You can always pick up Dylan's own books Tarantula (a 'stream of consciousness' novel) and the supposedly autobiographical Chronicles, a promised trilogy of which only the first he has published. Supposedly, because like his songs, Dylan is the master at tell all and tell nothing even in his book. Or you can buy his lyrics in book form, and spend your life analysing them. He wouldn't approve of the analysis, though.
Maybe Dylan -- always a fiercely private person -- sees himself as a true troubadour, who must never look back over the shoulder. Since 1988, he has been on an almost nonstop playing spree, which has become known as the Never Ending Tour, though most say his 'voice' is gone. He is still playing the old songs in completely new ways, changing lyrics, arrangements and everything he can, and new songs with every show.
As if that's his only destiny. As if he is 'just a song and dance man,' as he told a journalist in 1965 when asked if he was a songwriter or a poet.
But unlike rock dinosaurs who refuse to accept their time has come and gone, Dylan has changed with the times.

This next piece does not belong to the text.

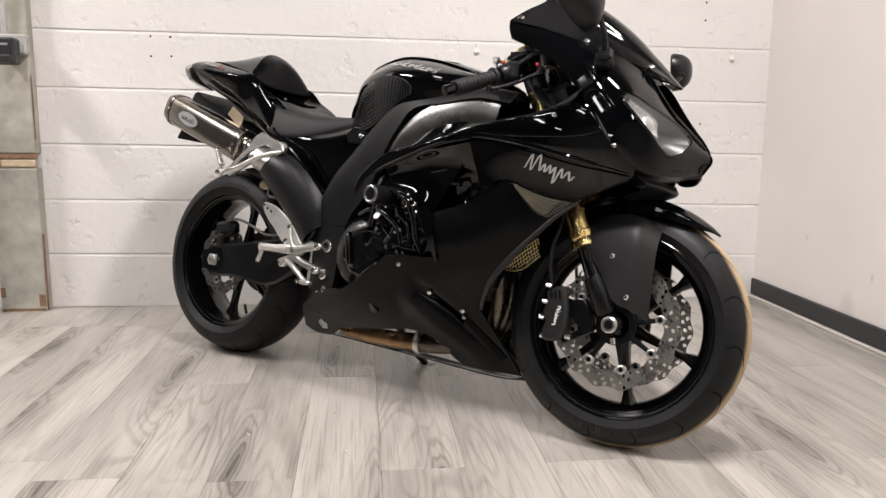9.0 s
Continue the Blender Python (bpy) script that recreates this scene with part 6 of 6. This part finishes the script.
# ---- blocks of the wall and planks of the floor ----
def block_mesh(w):
    def ring(y, low, high):
        return [(-w / 2, y, -0.1134 + low), (w / 2, y, -0.1134 + low), (w / 2, y, 0.1134 - high), (-w / 2, y, 0.1134 - high)]
    v = ring(0.01, 0.0025, 0.002) + ring(-0.0078, 0.0027, 0.0035) + ring(-0.0092, 0.0034, 0.0065) + ring(-0.0099, 0.0050, 0.0125)
    s = Shape().add(v, [(k * 4 + i, k * 4 + (i + 1) % 4, (k + 1) * 4 + (i + 1) % 4, (k + 1) * 4 + i) for k in range(3) for i in range(4)] + [(12, 13, 14, 15), (3, 2, 1, 0)])
    return mesh_of("block", s, BLOCKP, 4)


BLOCK, SLOPE = 0.45, 0.0115
block_kinds = {}
for row in range(15):
    start = 0.16 if row % 2 == 0 else -0.08
    k0 = int((-2.6 - start) / BLOCK)
    for k in range(k0, 8):
        x0 = start + k * BLOCK
        x1 = min(x0 + BLOCK, WALL_X)
        if x1 - x0 < 0.03:
            continue
        w = round(x1 - x0 + 0.0006, 4)
        if w not in block_kinds:
            block_kinds[w] = block_mesh(w)
        xm = (x0 + x1) / 2
        b = new("block", block_kinds[w])
        jitter = 0.0005 * math.sin(12.9 * row + 7.1 * k)
        b.matrix_world = pose(xm, WALL_Y + 0.005 + jitter, 0.1135 + 0.2268 * row - SLOPE * (xm + 1.7), 0, math.degrees(SLOPE), 0)
        b.parent = wall_north

PW, PL = 0.1905, 1.22
ENDS = {-6: 1.93, -5: 1.92, -4: 0.594, -2: 0.555, -1: 1.25, 0: 0.58, 7: 1.234}
plank_kinds = {}
rnd = random.Random(4)
shift, row = 0.0, 0
x = -0.526 + PW / 2 - 34 * PW
while x - PW / 2 < WALL_X - 0.02:
    shift = (shift + 0.43 + 0.3 * rnd.random()) % PL
    lane = round((x - PW / 2 + 0.526) / PW)
    if lane in ENDS:
        shift = (ROOM_S - ENDS[lane]) % PL
    y = ROOM_S - shift + PL / 2
    while y - PL / 2 < WALL_Y:
        if x > ROOM_W + PW:
            lo, hi = max(y - PL / 2, ROOM_S), min(y + PL / 2, WALL_Y)
            if hi - lo < 0.02:
                y += PL
                continue
            key = round(hi - lo, 3)
            if key not in plank_kinds:
                plank_kinds[key] = mesh_of("plank", brick((PW - 0.0005, key - 0.0004, 0.012), (0, 0, -0.006), 0.0008), PLANK)
            p = new("plank", plank_kinds[key])
            p.matrix_world = pose(x, (lo + hi) / 2, 0.0004 * rnd.random(), 0, 0, 0 if rnd.random() < 0.5 else 180)
            p.parent = floor
        y += PL
    x += PW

He is still writing, and his newer albums -- while maybe not as period-defining as his early ones -- still grow on you and wrap you up in their uplifting imagery. Listen to I Feel a Change Coming On from Together Through Life, you will know.
And of course you will be hard-pressed to find a modern human situation you cannot find a Dylan line for.
A Hard Rain's a-Gonna Fall is as relevant in Fukushima in the new millennium as it was when the Cuban missile crisis seemed to be almost obeying the song. I'm sure even in 2050, some love-struck Romeo can sing: Come closer Ramona shut softly your watery eyes, the pangs of your sadness will pass as your senses will rise.
If you are about to discover Bob Dylan, I envy you. And if you know what it means to be hunted like a crocodile, ravaged in the corn, come, let's raise a toast to Mr Tambourine Man on his 70th birthday.
May he stay forever young. His song will always be sung.